_DESCRIPTION OF THE TASK_:
All of the listing below must be repeated word for word. Pictures are the only thing to omit.

_DATA EXCERPT_:
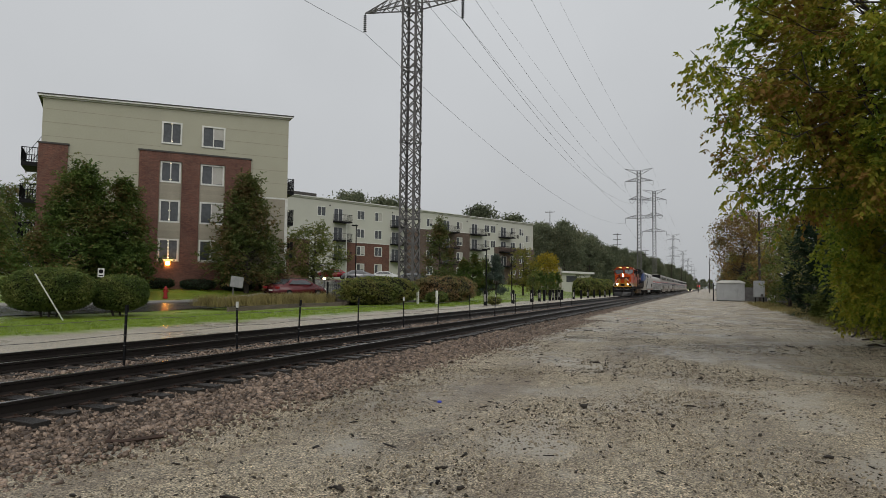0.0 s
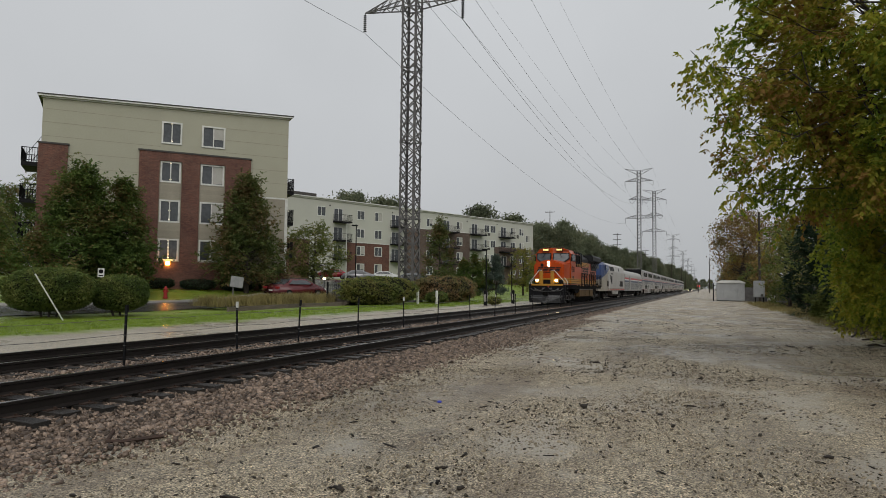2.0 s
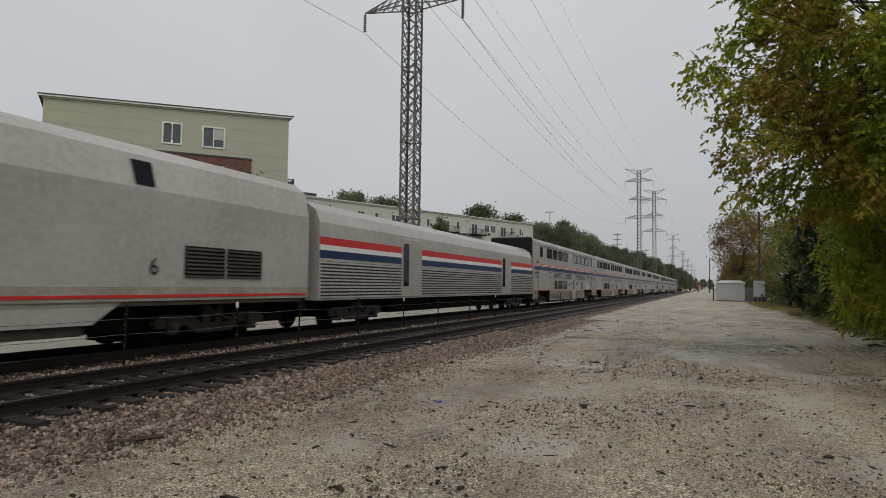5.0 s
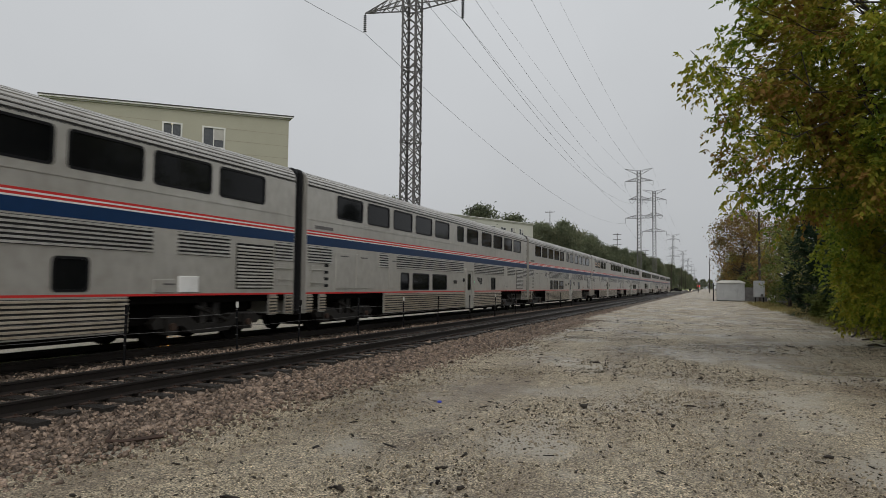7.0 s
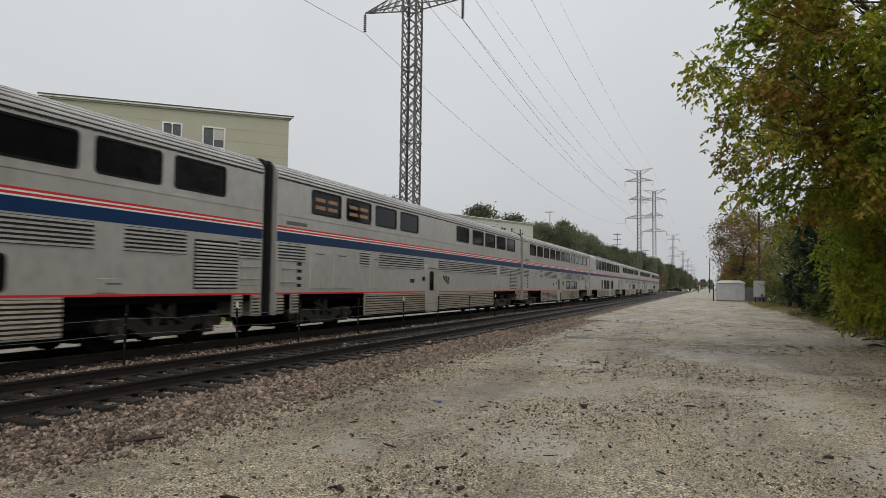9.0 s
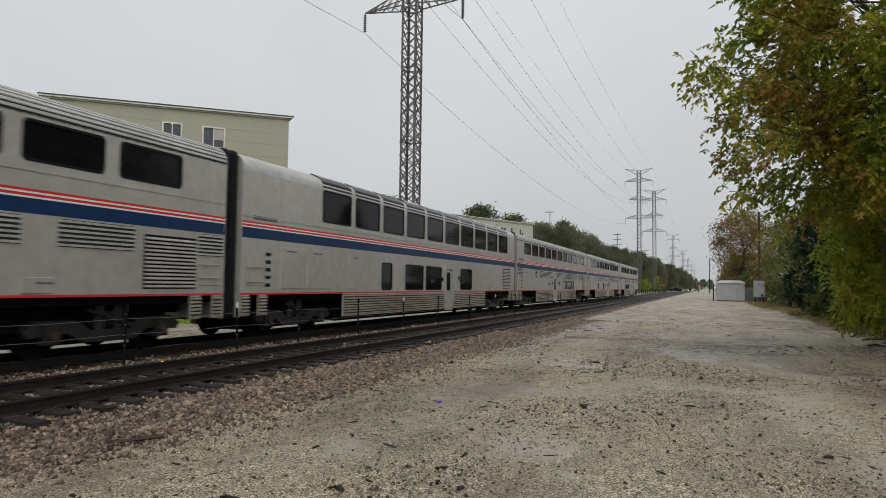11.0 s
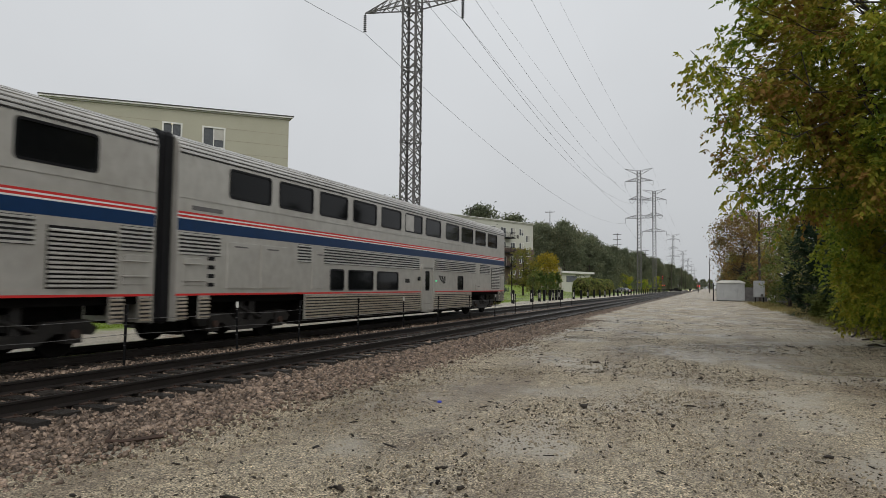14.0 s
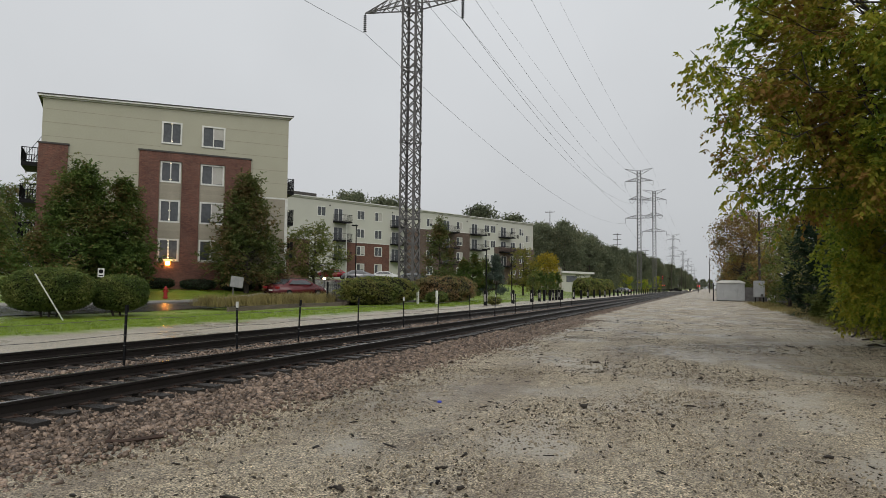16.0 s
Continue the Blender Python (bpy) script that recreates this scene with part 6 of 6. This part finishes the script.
    for y in (4.5, 18.2):
        truck(c, y, (-1.95, 0.0, 1.95), WHEELS_BIG, 1.12)
    part("horn", bars([((0.2, 5.0, 4.78), (0.2, 5.5, 4.88)), ((-0.2, 5.0, 4.78), (-0.2, 5.4, 4.86))], 0.1, 8), M_BLACK, c)
    part("antenna", boxes((-0.5, -0.3, 3.9, 4.2, 4.74, 4.84), (0.4, 0.75, 4.2, 4.7, 4.74, 4.82)), M_HOOD, c)
    part("cab_number", text_mesh("4268", 0.68), M_HOOD, c, "black fleet number", at=Matrix.Translation((1.512, 3.82, 2.72)) @ Euler((radians(90), 0, radians(90))).to_matrix().to_4x4())
    return c


def slanted_pane(quad, t):
    """A flat plate of thickness t behind four corners that face the front."""
    bm = bmesh.new()
    a = [bm.verts.new(q) for q in quad]
    b = [bm.verts.new((q[0], q[1] + t, q[2])) for q in quad]
    bm.faces.new(a)
    bm.faces.new(b[::-1])
    for i in range(len(quad)):
        j = (i + 1) % len(quad)
        bm.faces.new((a[i], b[i], b[j], a[j]))
    return bm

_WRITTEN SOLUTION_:
0.0 s
2.0 s
5.0 s
7.0 s
9.0 s
11.0 s
14.0 s
16.0 s
Continue the Blender Python (bpy) script that recreates this scene with part 6 of 6. This part finishes the script.
    for y in (4.5, 18.2):
        truck(c, y, (-1.95, 0.0, 1.95), WHEELS_BIG, 1.12)
    part("horn", bars([((0.2, 5.0, 4.78), (0.2, 5.5, 4.88)), ((-0.2, 5.0, 4.78), (-0.2, 5.4, 4.86))], 0.1, 8), M_BLACK, c)
    part("antenna", boxes((-0.5, -0.3, 3.9, 4.2, 4.74, 4.84), (0.4, 0.75, 4.2, 4.7, 4.74, 4.82)), M_HOOD, c)
    part("cab_number", text_mesh("4268", 0.68), M_HOOD, c, "black fleet number", at=Matrix.Translation((1.512, 3.82, 2.72)) @ Euler((radians(90), 0, radians(90))).to_matrix().to_4x4())
    return c


def slanted_pane(quad, t):
    """A flat plate of thickness t behind four corners that face the front."""
    bm = bmesh.new()
    a = [bm.verts.new(q) for q in quad]
    b = [bm.verts.new((q[0], q[1] + t, q[2])) for q in quad]
    bm.faces.new(a)
    bm.faces.new(b[::-1])
    for i in range(len(quad)):
        j = (i + 1) % len(quad)
        bm.faces.new((a[i], b[i], b[j], a[j]))
    return bm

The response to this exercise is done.